This post has been a long time in the making.  No matter how hard I try to stay on top of things early in the quarter, November and December always end up being a bit of a whirlwind.  I have (finally!) finished the quarter, and I have moved on to regular 40 hour work weeks.  It almost feels like vacation.

This quarter was a particularly busy one.  In addition to my classes, I was presenting my research at the American Geophysical Union (AGU) Fall Meeting, a weeklong conference in San Francisco that gathers more than 20,000 researchers from a range of fields. The conference very inconveniently occurs during finals week, but it’s an incredible opportunity to interact with fellow scientists and to learn more about the work being conducted in the field.

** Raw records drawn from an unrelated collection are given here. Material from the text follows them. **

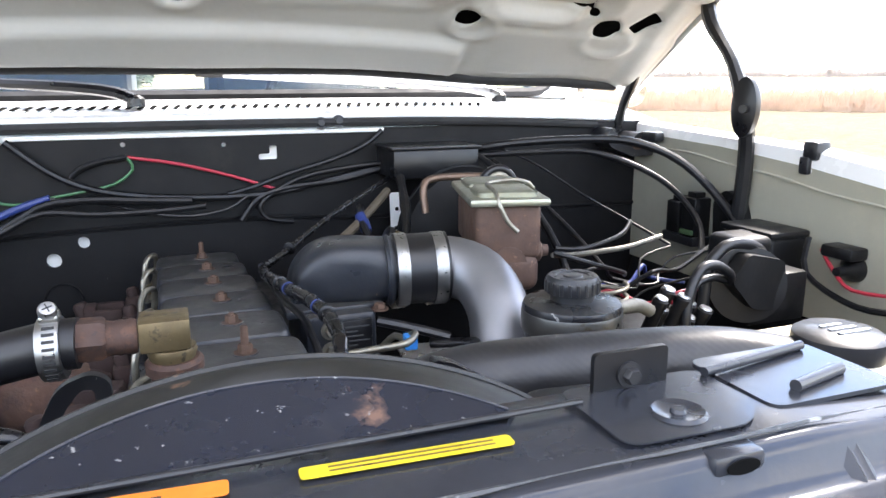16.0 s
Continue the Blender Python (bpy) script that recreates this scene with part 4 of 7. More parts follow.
# added black sheet: the darkness inside the hood's ribs as colour
part("rib_shade_sheet", hood_sheet([(-0.88, 0.035), (0.88, 0.035), (0.88, 1.12), (-0.88, 1.12)], 0.038), VOID_SHADE, hood)
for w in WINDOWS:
    part("skin_recess", hood_sheet(grown(w, 0.016), 0.0345), RECESS_GREY, hood, smooth=30)

    def wall(u, v, w=w):
        x, a = w[int(round(u * len(w))) % len(w)]
        return hood_at(x, a, 0.011 + 0.022 * v)
    part("recess_wall", grid(wall, len(w), 1), HOOD_INNER, hood)
part("hood_seal", tube([hood_at(-0.84 + 1.68 * i / 12, 0.026, 0.002) for i in range(13)], 0.0125, 10, curved=False), BLACK_MATT, hood, "black rubber hood seal")
part("latch_striker", box(-0.03, 0.03, -0.02, 0.02, 0, 0.05, 0.004, m=Matrix.Translation(hood_at(0, 1.09, -0.05)) @ Matrix.Rotation(radians(-36), 4, "X")), BLACK_SATIN, hood)
for s in (1, -1):
    stay = part("hood_stay", tube([(s * 0.882, 0.935, 1.33), (s * 0.884, 0.925, 1.405), (s * 0.885, 0.92, 1.50), (s * 0.872, 0.912, 1.585)], 0.013, 8), BLACK_SATIN, truck, "black jointed hood stay")
    part("stay_arm", tube([(s * 0.870, 0.912, 1.575), (s * 0.874, 0.955, 1.66), (s * 0.878, 1.02, 1.73), (s * 0.882, 1.04, 1.775)], lambda t, l: 0.0115 + 0.0015 * math.sin(t * 9), 8), BLACK_SATIN, stay)
    part("stay_joint", lathe([(0.0, -0.010), (0.030, -0.010), (0.033, -0.004), (0.033, 0.006), (0.018, 0.012), (0.0, 0.013)], Matrix.Translation((s * 0.868, 0.912, 1.590)) @ Matrix.Diagonal((0.9, 0.72, 1.5, 1)) @ axis_to((0, 0, 0), (-s, -0.15, 0)), 28), BLACK_SATIN, stay)
    part("joint_pin", lathe([(0.007, 0.0), (0.007, 0.018)], axis_to((s * 0.864, 0.905, 1.588), (-s, -0.5, 0)), 12), BLACK_SATIN, stay)
    hinge = part("hood_hinge", tube([(s * 0.855, 1.262, 1.535), (s * 0.86, 1.250, 1.585), (s * 0.862, 1.225, 1.63), (s * 0.855, 1.20, 1.655)], 0.010, 8), BLACK_SATIN, truck, "black hood hinge arm")
    pocket = [(0.903, 1.486), (0.900, 1.528), (0.866, 1.534), (0.852, 1.522), (0.826, 1.519), (0.803, 1.546), (0.788, 1.524), (0.802, 1.504), (0.855, 1.484)]
    part("hinge_block", plate(rounded([(s * a, b) for a, b in pocket][::s], 0.006), (), 0.060, lambda a, b, c: (a, 1.196 + c, b)), BLACK_DUSTY, hinge)
    part("hinge_link", box(s * 0.882 - 0.012, s * 0.882 + 0.012, 1.150, 1.200, 1.516, 1.536, 0.006), BLACK_DUSTY, hinge)
    part("hinge_pin", bolt_bm((s * 0.862, 1.196, 1.510), (0, -1, 0), 0.008, 0.008), BOLT_RUST, hinge)


# ---------------------------------------------------------------- front support, inner fenders, firewall
PROFILE = [(0.016, 1.332), (0.018, 1.337), (0.024, 1.3395), (0.040, 1.343), (0.074, 1.353), (0.102, 1.3632), (0.115, 1.3675), (0.1235, 1.3715), (0.133, 1.3815), (0.1385, 1.3865), (0.1418, 1.3920), (0.1430, 1.4000), (0.1442, 1.4170), (0.1462, 1.4225), (0.1505, 1.4255), (0.1560, 1.4258), (0.166, 1.4222), (0.184, 1.4168), (0.198, 1.4150), (0.2065, 1.4165), (0.2115, 1.4210), (0.2165, 1.4330), (0.2200, 1.4380), (0.2260, 1.4400), (0.270, 1.4402), (0.316, 1.440), (0.3205, 1.4375), (0.322, 1.4300), (0.322, 1.28)]


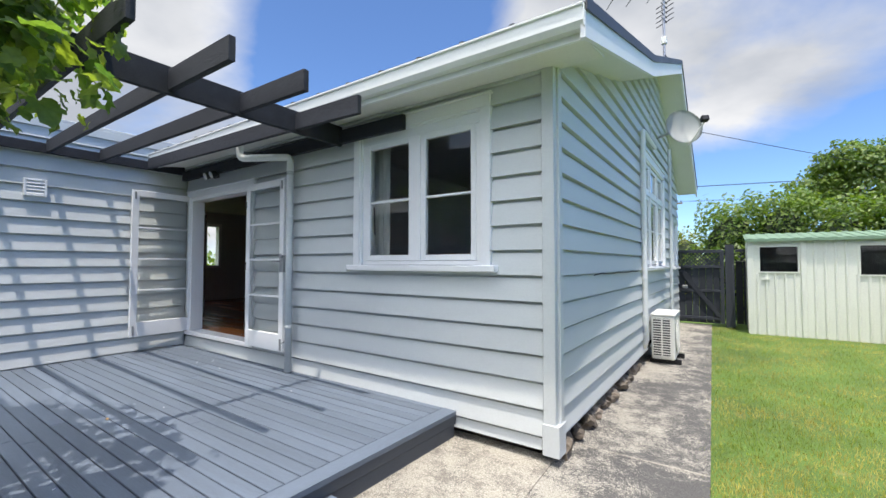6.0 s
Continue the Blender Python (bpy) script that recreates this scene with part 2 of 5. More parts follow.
def leafy(name, col, col2, trans=0.35, island=True, patches=0.0, glow=(2.0, 2.1, 0.7)):
    """Leaves: two greens, light passing through."""
    m = bpy.data.materials.new(name)
    m.use_nodes = True
    n, l = m.node_tree.nodes, m.node_tree.links
    b, o = n["Principled BSDF"], n["Material Output"]
    g = n.new("ShaderNodeNewGeometry")
    oi = n.new("ShaderNodeObjectInfo")
    mx = n.new("ShaderNodeMix"); mx.data_type = "RGBA"
    rnd = n.new("ShaderNodeMath"); rnd.operation = "POWER"; rnd.inputs[1].default_value = 1.7
    l.new(g.outputs["Random Per Island"] if island else oi.outputs["Random"], rnd.inputs[0])
    fac = rnd.outputs[0]
    if patches:
        pn = n.new("ShaderNodeTexNoise"); pn.inputs["Scale"].default_value, pn.inputs["Detail"].default_value = 1.5, 5
        l.new(g.outputs["Position"], pn.inputs["Vector"])
        pr = n.new("ShaderNodeMapRange")
        pr.inputs["From Min"].default_value, pr.inputs["From Max"].default_value, pr.inputs["To Max"].default_value = 0.43, 0.58, patches
        l.new(pn.outputs["Fac"], pr.inputs["Value"])
        ad = n.new("ShaderNodeMath"); ad.operation = "ADD"; ad.use_clamp = True
        half = n.new("ShaderNodeMath"); half.operation = "MULTIPLY"; half.inputs[1].default_value = 0.55
        l.new(fac, half.inputs[0]); l.new(half.outputs[0], ad.inputs[0]); l.new(pr.outputs[0], ad.inputs[1])
        fac = ad.outputs[0]
    l.new(fac, mx.inputs["Factor"])
    mx.inputs["A"].default_value, mx.inputs["B"].default_value = (*col, 1), (*col2, 1)
    no = n.new("ShaderNodeTexNoise"); no.inputs["Scale"].default_value = 45
    l.new(g.outputs["Position"], no.inputs["Vector"])
    mr = n.new("ShaderNodeMapRange"); mr.inputs["To Min"].default_value, mr.inputs["To Max"].default_value = 0.7, 1.3
    l.new(no.outputs["Fac"], mr.inputs["Value"])
    if patches:
        no.inputs["Scale"].default_value, no.inputs["Detail"].default_value, no.inputs["Roughness"].default_value = 16, 5, 0.75
        mr.inputs["From Min"].default_value, mr.inputs["From Max"].default_value = 0.36, 0.64
        mr.inputs["To Min"].default_value, mr.inputs["To Max"].default_value = 0.5, 1.45
    sc = n.new("ShaderNodeVectorMath"); sc.operation = "SCALE"
    l.new(mx.outputs["Result"], sc.inputs[0]); l.new(mr.outputs[0], sc.inputs["Scale"])
    l.new(sc.outputs[0], b.inputs["Base Color"])
    b.inputs["Roughness"].default_value = 0.42
    b.inputs["Specular IOR Level"].default_value = 0.5
    t = n.new("ShaderNodeBsdfTranslucent")
    tc = n.new("ShaderNodeVectorMath"); tc.operation = "MULTIPLY"
    tc.inputs[1].default_value = glow
    l.new(sc.outputs[0], tc.inputs[0]); l.new(tc.outputs[0], t.inputs["Color"])
    ms = n.new("ShaderNodeMixShader"); ms.inputs[0].default_value = trans
    l.new(b.outputs[0], ms.inputs[1]); l.new(t.outputs[0], ms.inputs[2]); l.new(ms.outputs[0], o.inputs["Surface"])
    return m


def glass_mat(name, tint=(0.97, 0.99, 0.98), rough=0.0):
    m = bpy.data.materials.new(name)
    m.use_nodes = True
    b = m.node_tree.nodes["Principled BSDF"]
    b.inputs["Base Color"].default_value = (*tint, 1)
    b.inputs["Roughness"].default_value = rough
    b.inputs["Transmission Weight"].default_value = 1.0
    b.inputs["IOR"].default_value = 1.45
    return m


SIDING = mat("grey_weatherboard_paint", (0.60, 0.627, 0.630), 0.5, 0.05, 1.3, 50, 0.05, stretch=(1, 1, 2), rand=0.025)
TRIM = mat("grey_trim_paint", (0.60, 0.627, 0.630), 0.5, 0.05, 2, 50, 0.05)
WHITE = mat("white_gloss_paint", (0.84, 0.845, 0.85), 0.35, 0.04, 3, 70, 0.04)
SOFFIT = mat("cream_soffit_paint", (0.78, 0.78, 0.72), 0.6, 0.05, 2, 40, 0.05)
PIPE_WHITE = mat("white_pvc", (0.78, 0.79, 0.78), 0.35, 0.04, 4, 60, 0.02)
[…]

A bit of background: I am an MS candidate at Oregon State University and one of three Robert E. Malouf scholars for 2014.  I work with Dr. Merrick Haller in the Coastal and Ocean Engineering group on the effects of offshore Wave Energy Converter (WEC) arrays on the nearshore wave field. This research is part of a large and multidisciplinary effort to understand the potential environmental impacts of WEC devices.  The Malouf Fellowship allows me to be more active in the scientific community through conferences such as AGU and the Marine Energy Technology Symposium (METS) (where I will be presenting my research in April 2014) and it has given me insight into other Sea Grant related work being done at a more local level.  I am very grateful for the support of the Oregon Sea Grant and for the opportunity to be part of the Sea Grant community.

More specifically, my research focuses on how the presence of WEC arrays changes the waves at the shoreline, and the potential impacts of these changes on nearshore processes.  WEC devices extract energy from the waves, which results in a low energy area behind the devices, referred to as the WEC shadow.  The extraction of energy results in a reduction in wave height and a change in wave direction in the WEC shadow.  Wave height and direction are important parameters in nearshore processes, and are especially important in the generation of rip currents and longshore currents that drive sediment transport.  Coastal erosion is a serious problem on certain parts of the Oregon coast.  Could the deployment of offshore WEC arrays increase erosion in vulnerable areas? Could it result in the generation of rip currents that pose serious risks for swimmers and beach users?  If so, where?  It is important to understand the potential impacts of WEC arrays in order to choose the best size, design, and location for arrays before they are deployed.

To address these issues, I am using the numerical model SWAN to simulate the changes on the wave field resulting from each individual device.  The past few months I have spent developing a technique for representing the WEC arrays in the model, and then applying this technique on an idealized coastline to make a few general conclusions about the effects of WEC arrays on the nearshore zone.  In the upcoming months, I will be using this same technique to simulate arrays at two permitted wave energy test sites off the coast of Newport, the Northwest National Marine Renewable Energy Center (NNMREC) North Energy Test Site (NETS) and the South Energy Test Site (SETS), using high resolution bathymetry and directional wave spectra from a 2011 hindcast.  This will allow us to gain insight into the effects of WEC arrays on a more realistic coastline, and to see how the deployment of a WEC array could potentially affect the nearshore environment and communities in the Newport area.

I am happy with the progress I’ve made in the past few months, and I’m really excited to continue.  At the moment, though, I am very ready to enjoy winter break.  Happy 2014!